**WORK REQUIRED:** Take the lines from the top down to and including the one with "0), (0.55, 1.95))" and repeat them exactly. Omit images.

-- begin --

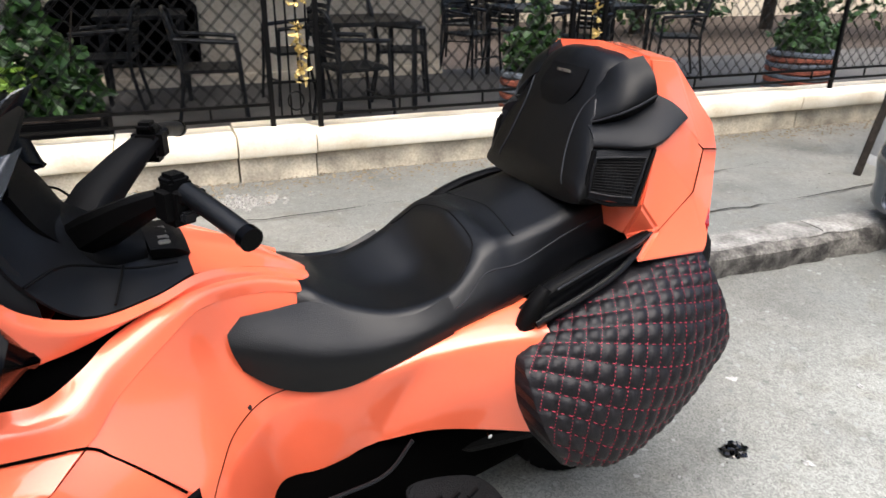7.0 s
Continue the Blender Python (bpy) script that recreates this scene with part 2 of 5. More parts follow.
ASPHALT = asphalt("worn_asphalt", (0.168, 0.177, 0.166), (0.232, 0.236, 0.214), (0.112, 0.118, 0.110), 190.0, 0.36, (0.088, 0.084, 0.072), (-0.36, 0.996, 0), (-0.85, 1.05))
PAVING = asphalt("pavement_asphalt", (0.138, 0.141, 0.129), (0.215, 0.207, 0.181), (0.078, 0.080, 0.072), 180.0, 0.26, (0.066, 0.064, 0.055), (-0.5, -0.04, 0), (0.55, 1.95))

# ---- mesh tools ----
from mathutils.bvhtree import BVHTree
def part(name, bm, material, parent, label="", smooth=35.0):
    """Links a bmesh as one mesh object under parent."""
    me = bpy.data.meshes.new(name)
    bmesh.ops.recalc_face_normals(bm, faces=bm.faces)
    bm.to_mesh(me)
    bm.free()
    me.materials.append(material)
    if smooth:
        me.polygons.foreach_set("use_smooth", [True] * len(me.polygons))
        me.set_sharp_from_angle(angle=radians(smooth))
    ob = new(name, me)
    if parent is not None:
        ob.parent = parent
    if label:
        tagged(ob, label)
    return ob


def thing(name, label, category, at=(0, 0, 0), turn=0.0, group="", kind=""):
    e = new(name)
    e.location, e.rotation_euler, e.empty_display_size = at, (0, 0, turn), 0.1
    return tagged(e, label, category, group, kind)


def setting(name, bm, material, label, smooth=35.0):
    return tagged(part(name, bm, material, None, label, smooth), kind="structure")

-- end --

**PROBLEM SOLUTION:**
7.0 s
Continue the Blender Python (bpy) script that recreates this scene with part 2 of 5. More parts follow.
ASPHALT = asphalt("worn_asphalt", (0.168, 0.177, 0.166), (0.232, 0.236, 0.214), (0.112, 0.118, 0.110), 190.0, 0.36, (0.088, 0.084, 0.072), (-0.36, 0.996, 0), (-0.85, 1.05))
PAVING = asphalt("pavement_asphalt", (0.138, 0.141, 0.129), (0.215, 0.207, 0.181), (0.078, 0.080, 0.072), 180.0, 0.26, (0.066, 0.064, 0.055), (-0.5, -0.04, 0), (0.55, 1.95))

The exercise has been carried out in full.